## What needs to be done
Quote all of the data exactly as given. Skip every picture it contains.

## Begin

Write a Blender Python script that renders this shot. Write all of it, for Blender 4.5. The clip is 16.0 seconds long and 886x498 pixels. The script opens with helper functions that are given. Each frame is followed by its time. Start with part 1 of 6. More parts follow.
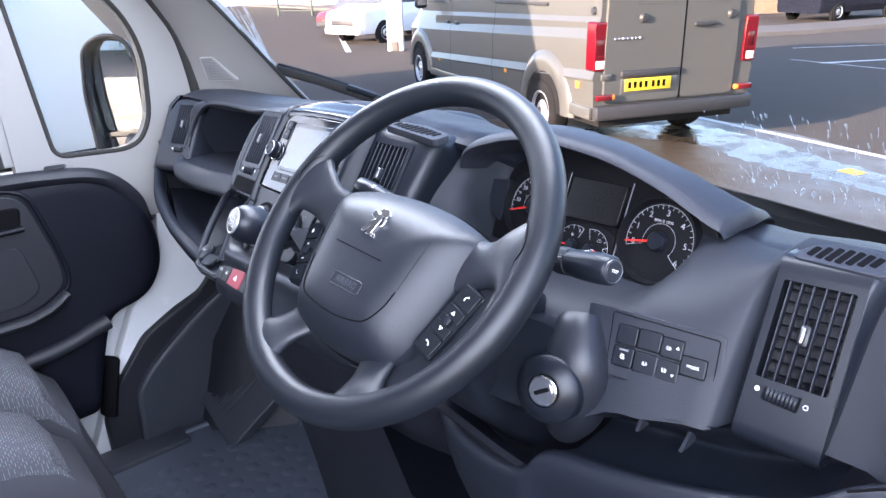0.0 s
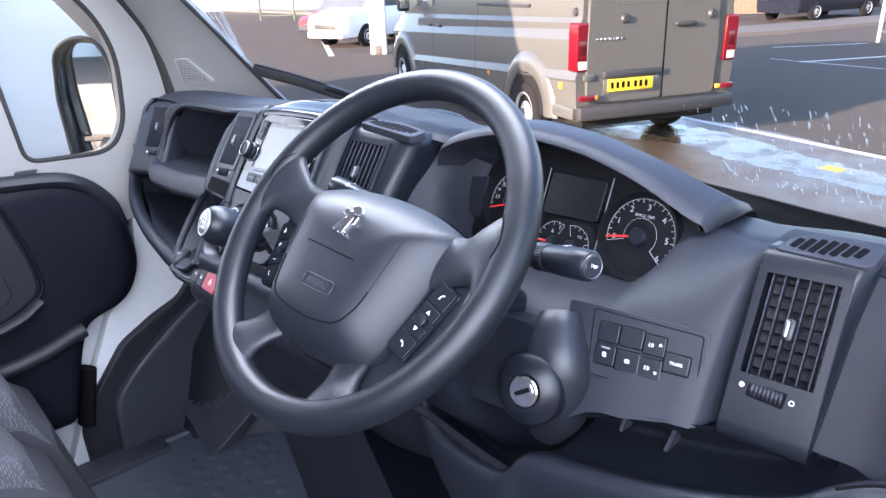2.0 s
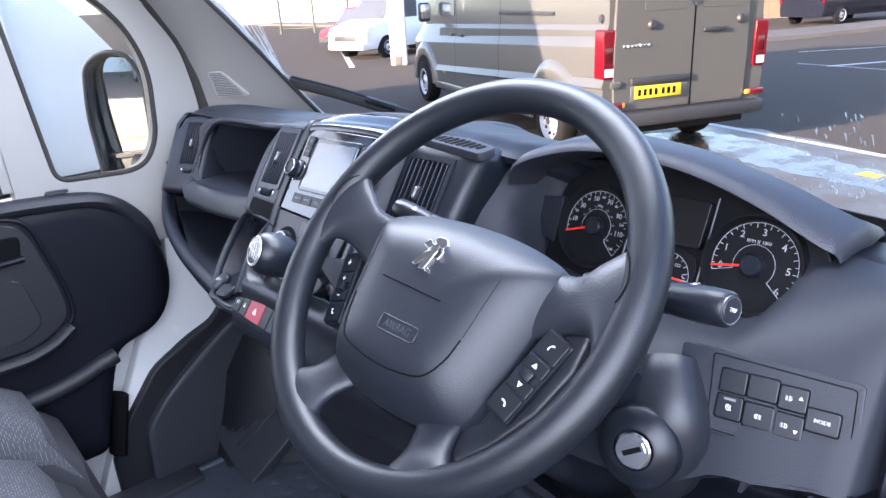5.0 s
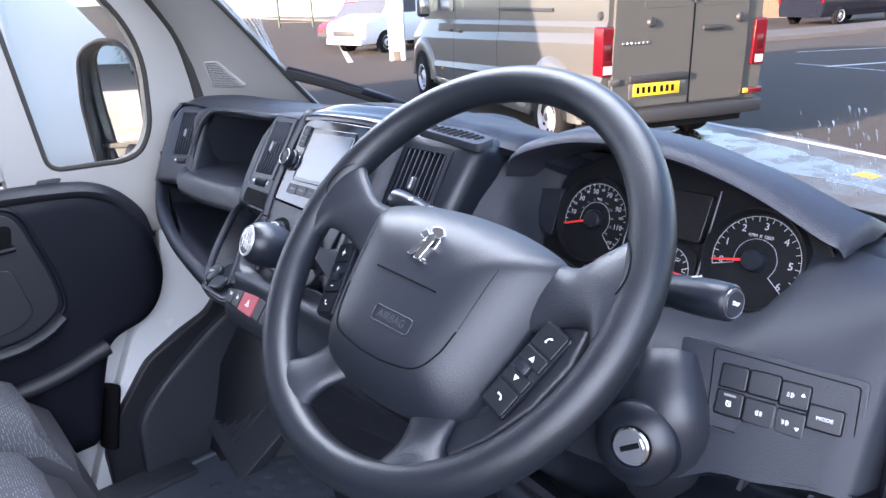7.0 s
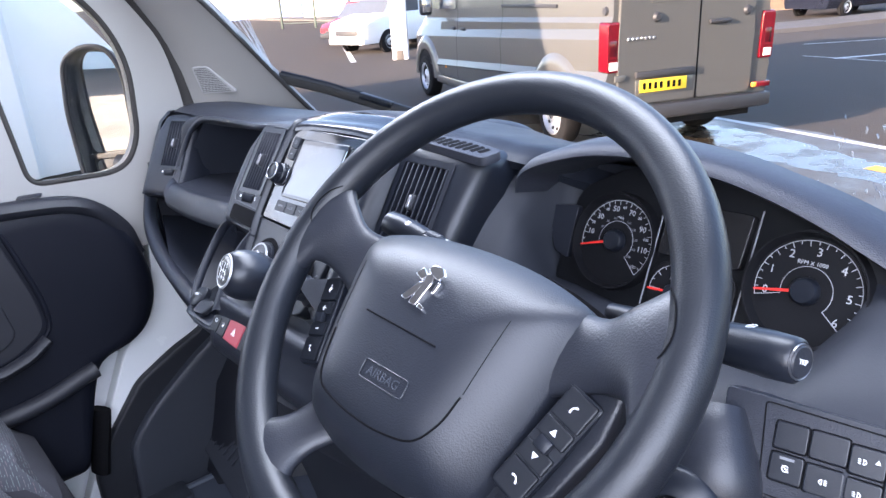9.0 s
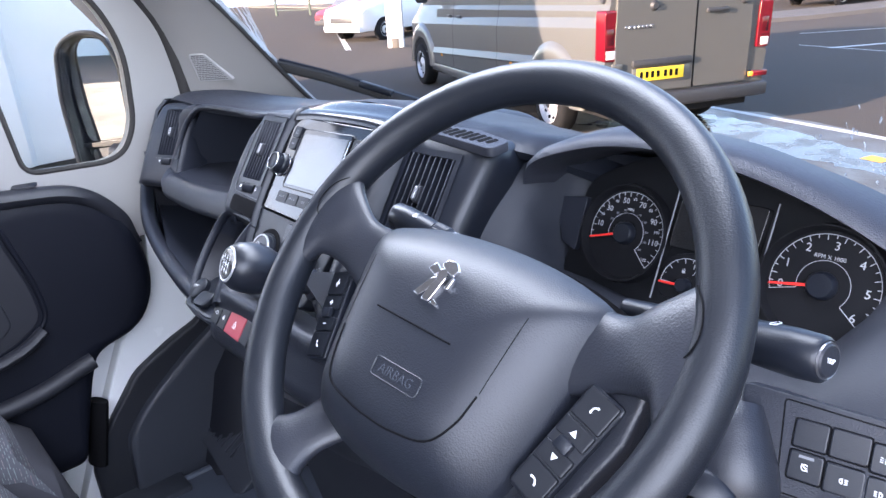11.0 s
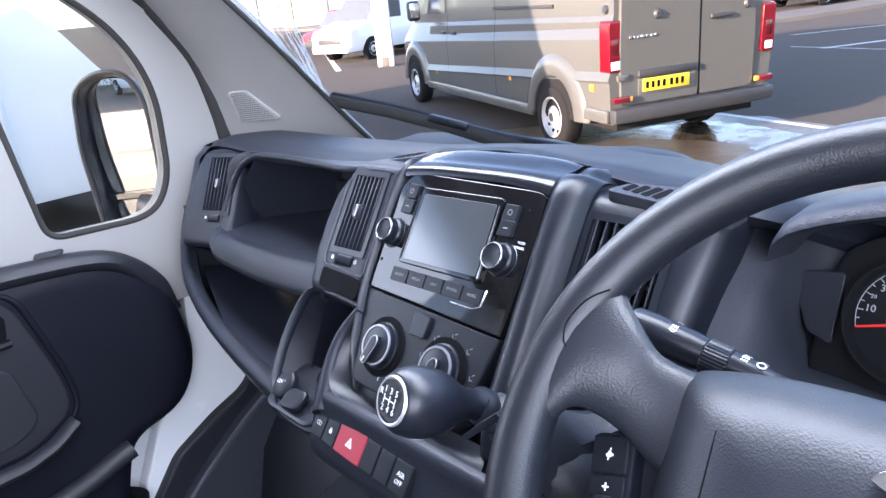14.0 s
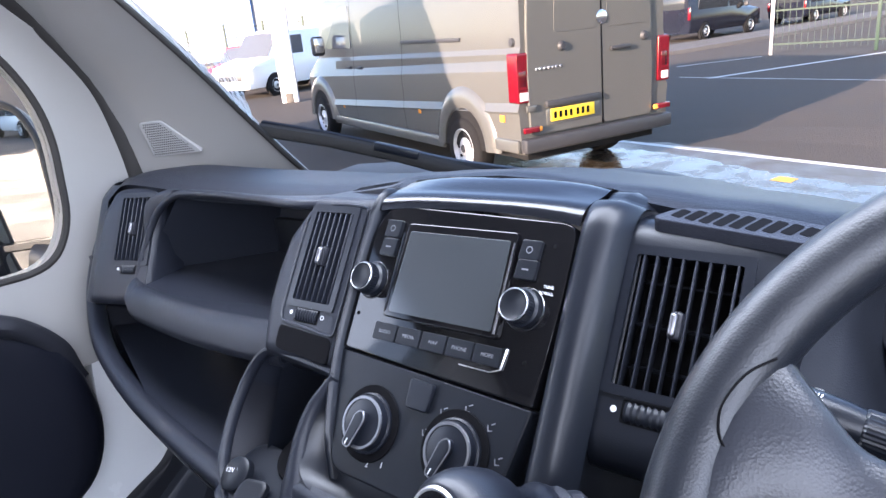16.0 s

## End

## Task result
Write a Blender Python script that renders this shot. Write all of it, for Blender 4.5. The clip is 16.0 seconds long and 886x498 pixels. The script opens with helper functions that are given. Each frame is followed by its time. Start with part 1 of 6. More parts follow.
0.0 s
2.0 s
5.0 s
7.0 s
9.0 s
11.0 s
14.0 s
16.0 s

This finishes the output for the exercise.